Spontan ve taktiksel başarılar ile zafer sarhoşu olmak tam da bizi tanımlayan bir melankoli. “Stratejik derinliği” birileri yazdı ama, o derinlik duygusal bir derinliğin ötesine geçmedi. Bize lazım olan kayıtsız ofansif politikalar değil, proaktif defansif politikalardı. İçerden giderek şişen bir balonun patlamasını dışarıdan kucaklayarak engelleyemezsiniz. Yapılması gereken şişmeyi engellemek.
Bu milletin bir ferdi, devlete uzun yıllarını harcamış ve halen harcayan bir hadimi, milletine vefa borcu hisseden bir evladı ve kendi kararınca ilim ile meşgul bir uluslararası ilişkiler hocası olarak her zaman yaptığım gibi yine söylüyorum: Bu hali hazırdaki siyaset ve uluslararası ilişkiler perspektifimiz/paradigmamız yanlış, bize parlak gibi görünen şeyler nur değil nar.
Allahtan tüm kalbimle yanılmış olmayı dilerim.
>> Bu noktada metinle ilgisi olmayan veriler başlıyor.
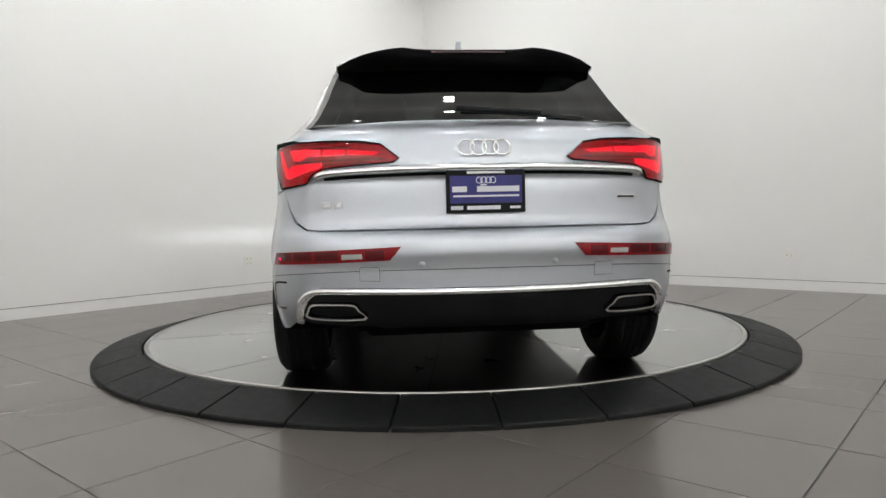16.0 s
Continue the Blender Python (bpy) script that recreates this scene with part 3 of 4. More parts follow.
# black window surrounds, glass and chrome
for sgn in (1, -1):
    turn = (lambda v: v) if sgn > 0 else flip
    tri = slant([(.79, 1.112), (.60, 1.124), (.585, 1.272)])
    skin("mirror_sail", turn(tri), GLOSS_BLACK, car, d=-.004, gap=.001, lip=.01)
    pillar = slant([(-.165, 1.163), (-.235, 1.545), (-.398, 1.547), (-.375, 1.170)])
    skin("pillar_trim", turn(pillar), GLOSS_BLACK, car, d=-.003, gap=.0, lip=.012)
    sash = slant([(-1.105, 1.195), (-.955, 1.519), (-1.012, 1.514), (-1.205, 1.199)])
    skin("pillar_trim", turn(sash), GLOSS_BLACK, car, d=-.003, gap=.0, lip=.012)
    if sgn < 0:
        pane_f = slant([(.60, 1.122), (-.17, 1.160)] + [(-.235, 1.536)] + [q for q in DLO[::-1] if q[0] > -.22 and q[0] < .60])
        skin("front_side_window", turn(pane_f), GLASS_FRONT, car, "raised green-tinted window glass", d=-.012, gap=0, lip=0)
    pane_r = slant([(-.37, 1.170), (-.707, 1.182), (-1.11, 1.193), (-.965, 1.520), (-.733, 1.540), (-.39, 1.548)])
    skin("rear_side_window", turn(pane_r), GLASS_TINT, car, "dark privacy glass", d=-.008, gap=0, lip=0)
    pane_q = slant([(-1.185, 1.199), (-1.46, 1.207), (-1.532, 1.214), (-1.501, 1.260), (-1.431, 1.343), (-1.359, 1.414), (-1.285, 1.466), (-1.20, 1.493), (-1.10, 1.507), (-1.00, 1.516)])
    skin("quarter_window", turn(pane_q), GLASS_TINT, car, "dark privacy glass", d=-.008, gap=0, lip=0)
    # black door frame inside the bright surround
    rim_f = [q for q in DLO if q[0] > -.30]
    depth_f = .052 if sgn > 0 else .022
    inner_f = [(x - depth_f * .75, z - depth_f * 1.25) for x, z in rim_f[2:-1]]
    skin("door_frame", turn(smooth_line(slant(rim_f[1:]), 3) + smooth_line(slant(inner_f), 3)[::-1]), BLACK, car, d=-.016, gap=0, lip=.02, step=.03)
    loop = smooth_line(slant(DLO), 3)
    tube("window_chrome", on_skin(turn(loop), .001), .0105, CHROME, car, "bright window surround", sides=10)
    tube("belt_chrome", on_skin(turn(smooth_line(slant(BELT), 3)), .002), .009, CHROME, car, "bright belt strip", sides=10)

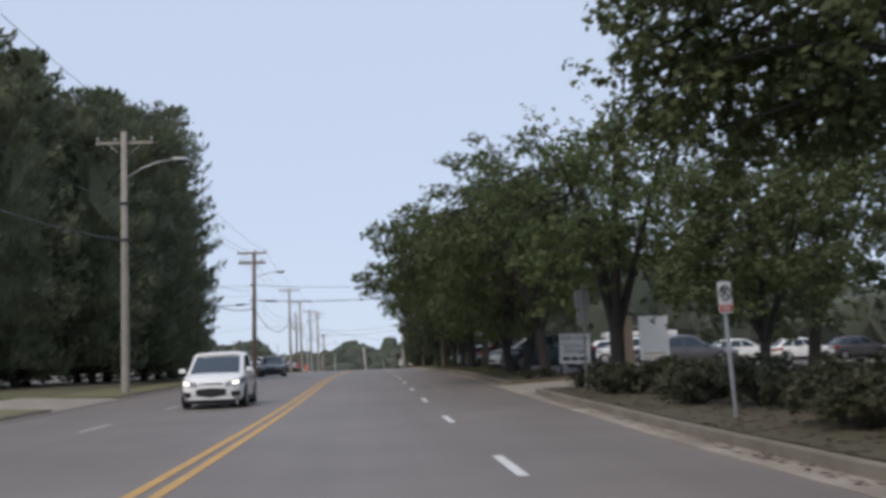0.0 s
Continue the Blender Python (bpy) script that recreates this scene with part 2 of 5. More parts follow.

Fakat böyle bir yanılgı bile, gelecekte derin bir pişmanlık değil, olsa olsa bir ara ihtiyati tevakkufdan başka zarar getirmez. Unutmayın sürekli tekrarlanan yanılgıları Allah affetmez, tarih hiç affetmez. Uluslararası İlişkilerde hataların telafisi olmaz, hata hata olarak kalır.
Bu hülyalar ile bir imparatorluğu batırdık fakat hala akıllanmadık.